Bu yasayı ve müfredatı hayata geçireceklerini aslında yıllardır bağıra bağıra açıklıyorlardı. Tekin’in müfredatla ilgili “2013’ten itibaren başlayıp, bugün geldiğimiz noktada ulaştığımız metinlere bizi ulaştıran çok kapsamlı bir çalışma takvimimiz var” diyerek kurduğu cümleler, meclis komisyonu görüşmeleri, yasayı, müfredatı deklare etmek için sendikalara yapılan davetin bir gösteriden ibaret olduğunun kanıtı gibi.
Bu yasaya ve müfredata giden sürecin yakın tarihini hatırlayalım.
• 2017 Ulusal Öğretmen Strateji Belgesi ile MEB neleri hayata geçireceklerini tek tek açıkladı. Belgedeki performans dayatması, ÖMK’de bireysel gelişim planına dönüştürülüyor, mesleki haklarımız iktidarın seçeceği kişilerin iki dudağı arasına bırakılıyor. Yine belgede öğretmen akademilerinin kurulacağı, kariyer basamaklarının oluşturulacağı, sözleşmeli çalışmanın kalıcı hale getirileceği, öğretmen yeterliliklerinin denetime tabi tutulacağı maddeleri özetle son ÖMK düzenlemesindeki tüm maddeler öğretmen strateji belgesinde yer alıyordu.
• 2018’de açıklanan 2023 Eğitim Vizyon Belgesi’nde Öğretmenlik Meslek Kanunu’nun çıkarılacağı, müfredatın değiştirileceği maddeleri büyük puntolarla yer aldı. O güne geri dönersek şatafatlı bir törenle 2023 Eğitim Vizyon Belgesi, dönemin bakanı Z. Selçuk tarafından değil Erdoğan tarafından madde madde ilan edildi.
• Belgenin açıklanmasının hemen sonrasında TED Başkanı ve Cumhurbaşkanlığı Eğitim Öğretim Politikaları Kurulu üyesi de olan S. Pehlivanoğlu’nun da içinde olduğu TEDMEM tarafından Öğretmenlik Meslek Kanunu tasarı metni açıklandı. Hemen ardından da Eğitim Bir Sen, Öğretmenlik Meslek Kanunu öneri metnini açıkladı. Bu iki metinde yer alan maddeler meclisten geçirilme aşamasına gelen ÖMK metninin maddeleridir. O günlerde S. Pehlivanoğlu ÖMK’nin, iş güvencesinin kaldırılmasının sözcülerinden biri haline geldi. Öğretmenler gerektiğinde meslekten çıkarılmalı vb cümleleri bu isimden çokça işittik. Ve son komisyon görüşmelerinde M. Özer’in bu yasanın Eğitim Bir Sen’le birlikte hazırlandığını söylediği cümleler de kayıtlara geçti.
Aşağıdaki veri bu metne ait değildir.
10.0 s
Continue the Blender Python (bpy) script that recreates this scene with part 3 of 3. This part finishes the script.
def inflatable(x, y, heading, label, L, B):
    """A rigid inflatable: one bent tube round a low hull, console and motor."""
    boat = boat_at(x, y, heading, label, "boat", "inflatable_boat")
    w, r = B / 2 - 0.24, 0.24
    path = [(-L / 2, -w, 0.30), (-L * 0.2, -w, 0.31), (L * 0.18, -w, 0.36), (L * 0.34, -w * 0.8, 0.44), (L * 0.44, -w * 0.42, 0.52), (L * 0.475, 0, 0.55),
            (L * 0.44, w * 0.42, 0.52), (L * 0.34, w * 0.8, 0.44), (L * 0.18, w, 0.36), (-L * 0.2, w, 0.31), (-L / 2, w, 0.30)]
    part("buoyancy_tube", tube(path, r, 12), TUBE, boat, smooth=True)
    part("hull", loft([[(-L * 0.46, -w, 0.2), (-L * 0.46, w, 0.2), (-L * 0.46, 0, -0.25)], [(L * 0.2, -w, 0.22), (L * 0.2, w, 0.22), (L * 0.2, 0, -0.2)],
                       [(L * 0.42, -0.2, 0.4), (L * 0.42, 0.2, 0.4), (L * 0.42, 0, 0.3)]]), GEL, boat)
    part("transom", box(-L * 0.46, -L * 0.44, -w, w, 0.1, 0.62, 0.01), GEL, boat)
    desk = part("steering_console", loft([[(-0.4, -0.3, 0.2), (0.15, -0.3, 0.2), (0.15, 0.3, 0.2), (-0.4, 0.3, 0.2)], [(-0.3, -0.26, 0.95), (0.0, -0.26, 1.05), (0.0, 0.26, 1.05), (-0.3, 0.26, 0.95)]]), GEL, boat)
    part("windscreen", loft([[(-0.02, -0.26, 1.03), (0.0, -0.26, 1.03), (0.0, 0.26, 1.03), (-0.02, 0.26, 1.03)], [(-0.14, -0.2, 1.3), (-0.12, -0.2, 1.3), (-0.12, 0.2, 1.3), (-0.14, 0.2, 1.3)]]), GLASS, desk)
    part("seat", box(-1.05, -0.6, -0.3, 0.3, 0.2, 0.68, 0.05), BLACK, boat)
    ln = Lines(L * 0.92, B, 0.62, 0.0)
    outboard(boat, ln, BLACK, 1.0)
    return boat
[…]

• 3 Şubat 2022’de M. Özer’in bakan olduğu dönemde tüm öğretmenlerin itirazına rağmen kariyer basamakları ile öğretmenler ayrıştırıldı. Ve şimdi de öğretmenlerin ellerinde kalan son hakları için son darbeye hazırlanıyorlar.
Müfredat ve ÖMK ile yeni rejime uygun bir öğrenci ve öğretmen kimliği yaratmayı amaçlıyorlar. Öğretmenlik Meslek Kanunu ile amaç şirketin elemanını, maarifin muallimini, bir siyasi partinin istediği öğretmeni yaratmak.
Meclis önünde ÖMK’ye karşı Eğitim Sen’in, Öğretmen Sendikası’nın direnişi sürüyor. Bu direniş memleketimizin geleceğine birlikte sahip çıkmanın çağrısıdır.